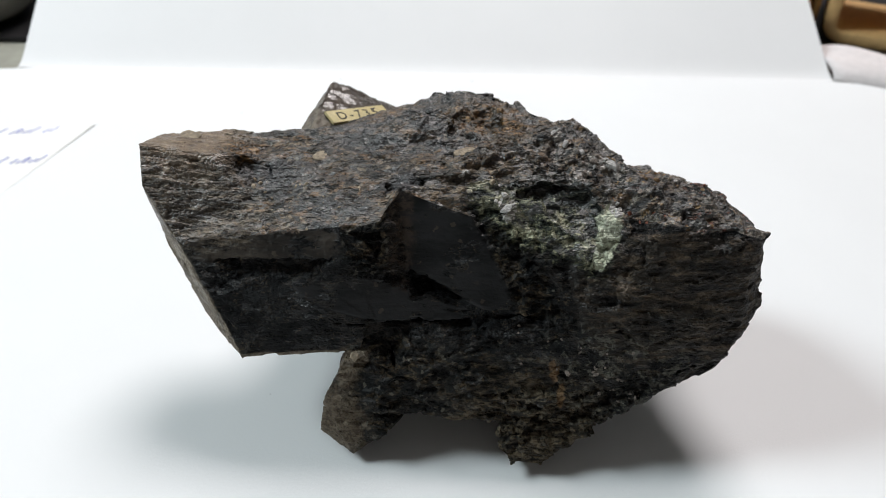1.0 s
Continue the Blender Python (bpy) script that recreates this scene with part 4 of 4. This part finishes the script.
def tan_sleeve():
    sleeve = thing("cardboard_sleeve", "open tan cardboard sleeves stacked on a black case", "sleeve")
    rounded_tube("sleeve_tube", (46, 36), 5.6, 60, 10.0, sleeve, TAN_BOARD, Matrix.Translation(Vector((215.5, 211.5, 18.95)) * U) @ Matrix.Rotation(radians(-28), 4, "Z"))


def second_sleeve():
    sleeve = thing("cardboard_sleeve", "open tan cardboard sleeves stacked on a black case", "sleeve")
    rounded_tube("sleeve_tube", (15, 44), 3.0, 60, 5.0, sleeve, TAN_BOARD, Matrix.Translation(Vector((193, 240, 22.95)) * U) @ Matrix.Rotation(radians(-28), 4, "Z"))


def grey_dish():
    dish = thing("grey_dish", "rounded grey plastic dish standing on a dark case", "dish")
    bm = bmesh.new()
    profile = [(0, 0), (13, 0), (19, 2), (24, 6), (27, 12), (28, 18), (27.2, 20), (25.4, 19.4), (24, 13), (20, 8), (12, 5), (0, 5)]
    rings = []
    for r, z in profile:
        rings.append([bm.verts.new(Vector((r * math.cos(2 * math.pi * k / 48), r * math.sin(2 * math.pi * k / 48), z)) * U) for k in range(48)] if r else [bm.verts.new(Vector((0, 0, z)) * U)])
    for r0, r1 in zip(rings, rings[1:]):
        for k in range(48):
            a, b = r0[k % len(r0)], r0[(k + 1) % len(r0)]
            c, d = r1[(k + 1) % len(r1)], r1[k % len(r1)]
            face = [v for i, v in enumerate((a, b, c, d)) if v not in (a, b, c, d)[:i]]
            bm.faces.new(face)
    bmesh.ops.recalc_face_normals(bm, faces=bm.faces)
    bmesh.ops.transform(bm, matrix=Matrix.Translation(Vector((-195, 228, 1.25)) * U), verts=bm.verts)
    smooth(part("bowl", bm, GREY_PLASTIC, dish))


def black_case():
    case = thing("black_case", "black plastic case standing on the table behind the paper", "case")
    part("body", box(bmesh.new(), (-330, 268, -0.9), (-158, 340, 90), 3.0), BLACK_PLASTIC, case)
    part("base_plate", box(bmesh.new(), (-330, 203, -0.9), (-158, 267.8, 1.2), 0.8), BLACK_PLASTIC, case)


cloth_bundle()
dark_case()
tan_sleeve()
second_sleeve()
grey_dish()
black_case()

-----

DIRECTION
Reproduce the material word for word, minus the images.

REPLY TO THE TASK
1.0 s
Continue the Blender Python (bpy) script that recreates this scene with part 4 of 4. This part finishes the script.
def tan_sleeve():
    sleeve = thing("cardboard_sleeve", "open tan cardboard sleeves stacked on a black case", "sleeve")
    rounded_tube("sleeve_tube", (46, 36), 5.6, 60, 10.0, sleeve, TAN_BOARD, Matrix.Translation(Vector((215.5, 211.5, 18.95)) * U) @ Matrix.Rotation(radians(-28), 4, "Z"))


def second_sleeve():
    sleeve = thing("cardboard_sleeve", "open tan cardboard sleeves stacked on a black case", "sleeve")
    rounded_tube("sleeve_tube", (15, 44), 3.0, 60, 5.0, sleeve, TAN_BOARD, Matrix.Translation(Vector((193, 240, 22.95)) * U) @ Matrix.Rotation(radians(-28), 4, "Z"))


def grey_dish():
    dish = thing("grey_dish", "rounded grey plastic dish standing on a dark case", "dish")
    bm = bmesh.new()
    profile = [(0, 0), (13, 0), (19, 2), (24, 6), (27, 12), (28, 18), (27.2, 20), (25.4, 19.4), (24, 13), (20, 8), (12, 5), (0, 5)]
    rings = []
    for r, z in profile:
        rings.append([bm.verts.new(Vector((r * math.cos(2 * math.pi * k / 48), r * math.sin(2 * math.pi * k / 48), z)) * U) for k in range(48)] if r else [bm.verts.new(Vector((0, 0, z)) * U)])
    for r0, r1 in zip(rings, rings[1:]):
        for k in range(48):
            a, b = r0[k % len(r0)], r0[(k + 1) % len(r0)]
            c, d = r1[(k + 1) % len(r1)], r1[k % len(r1)]
            face = [v for i, v in enumerate((a, b, c, d)) if v not in (a, b, c, d)[:i]]
            bm.faces.new(face)
    bmesh.ops.recalc_face_normals(bm, faces=bm.faces)
    bmesh.ops.transform(bm, matrix=Matrix.Translation(Vector((-195, 228, 1.25)) * U), verts=bm.verts)
    smooth(part("bowl", bm, GREY_PLASTIC, dish))


def black_case():
    case = thing("black_case", "black plastic case standing on the table behind the paper", "case")
    part("body", box(bmesh.new(), (-330, 268, -0.9), (-158, 340, 90), 3.0), BLACK_PLASTIC, case)
    part("base_plate", box(bmesh.new(), (-330, 203, -0.9), (-158, 267.8, 1.2), 0.8), BLACK_PLASTIC, case)


cloth_bundle()
dark_case()
tan_sleeve()
second_sleeve()
grey_dish()
black_case()